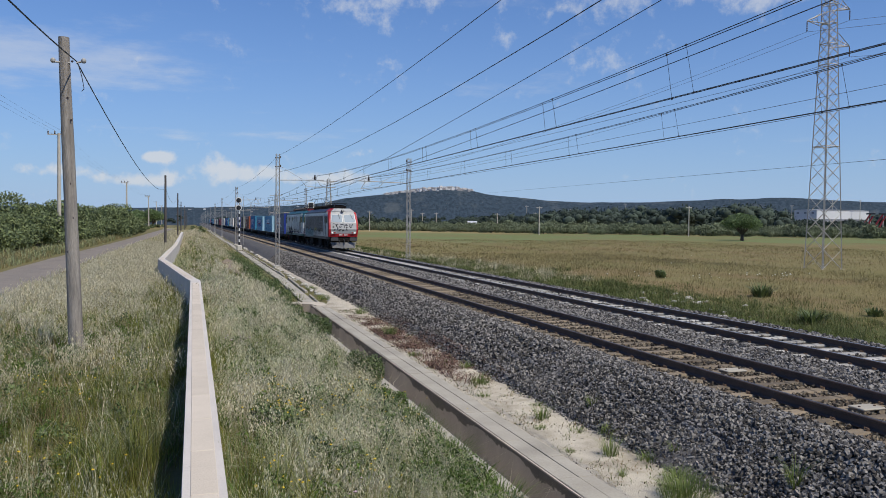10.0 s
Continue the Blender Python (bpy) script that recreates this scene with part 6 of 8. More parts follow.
    # red borders down both edges of the end faces and along the brow
    if not teal:
        for st, sg in ((0, -1), (5, 1)):
            for sx in (-1, 1):
                s = Shape()
                for i in range(1, 5):
                    a, b = Vector(pt(st, i, sx)), Vector(pt(st, i + 1, sx))
                    wide = (0.17, 0.16, 0.14, 0.08, 0.08)
                    o = Vector((0, sg * 0.006, 0.002))
                    s.add([a + o, b + o, b + o - Vector((sx * wide[i], 0, 0)), a + o - Vector((sx * wide[i - 1], 0, 0))], [(0, 1, 2, 3)])
                part("edge_band", s, P_LOCORED, c)
    # lamps and buffer beam
    for y, sg, st in ((0.0, -1, 0), (L, 1, 5)):
        for sx in (-1, 1):
            z = 1.62
            k = (z - 1.25) / 0.7
            yy = (0.2 * (1 - k)) if st == 0 else L - 0.2 * (1 - k)
            hs = part("lamp_housing", Shape().box(sx * 0.94 - 0.24, sx * 0.94 + 0.24, yy - 0.05, yy + 0.05, z - 0.11, z + 0.11, 0.02), M_GREYPANEL, c)
            part("headlamp", Shape().lathe([(yy + sg * 0.05, 0.085), (yy + sg * 0.065, 0.07)], "y", 14, (sx * 1.05, 0, z)), M_LAMP if st == 0 and not teal else M_WHITE, hs)
            part("tail_lamp", Shape().lathe([(yy + sg * 0.05, 0.08), (yy + sg * 0.062, 0.07)], "y", 14, (sx * 0.82, 0, z)), M_REDLAMP, hs)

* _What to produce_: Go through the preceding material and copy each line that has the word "part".

* _Full response_:
Continue the Blender Python (bpy) script that recreates this scene with part 6 of 8. More parts follow.
                part("edge_band", s, P_LOCORED, c)
            hs = part("lamp_housing", Shape().box(sx * 0.94 - 0.24, sx * 0.94 + 0.24, yy - 0.05, yy + 0.05, z - 0.11, z + 0.11, 0.02), M_GREYPANEL, c)
            part("headlamp", Shape().lathe([(yy + sg * 0.05, 0.085), (yy + sg * 0.065, 0.07)], "y", 14, (sx * 1.05, 0, z)), M_LAMP if st == 0 and not teal else M_WHITE, hs)
            part("tail_lamp", Shape().lathe([(yy + sg * 0.05, 0.08), (yy + sg * 0.062, 0.07)], "y", 14, (sx * 0.82, 0, z)), M_REDLAMP, hs)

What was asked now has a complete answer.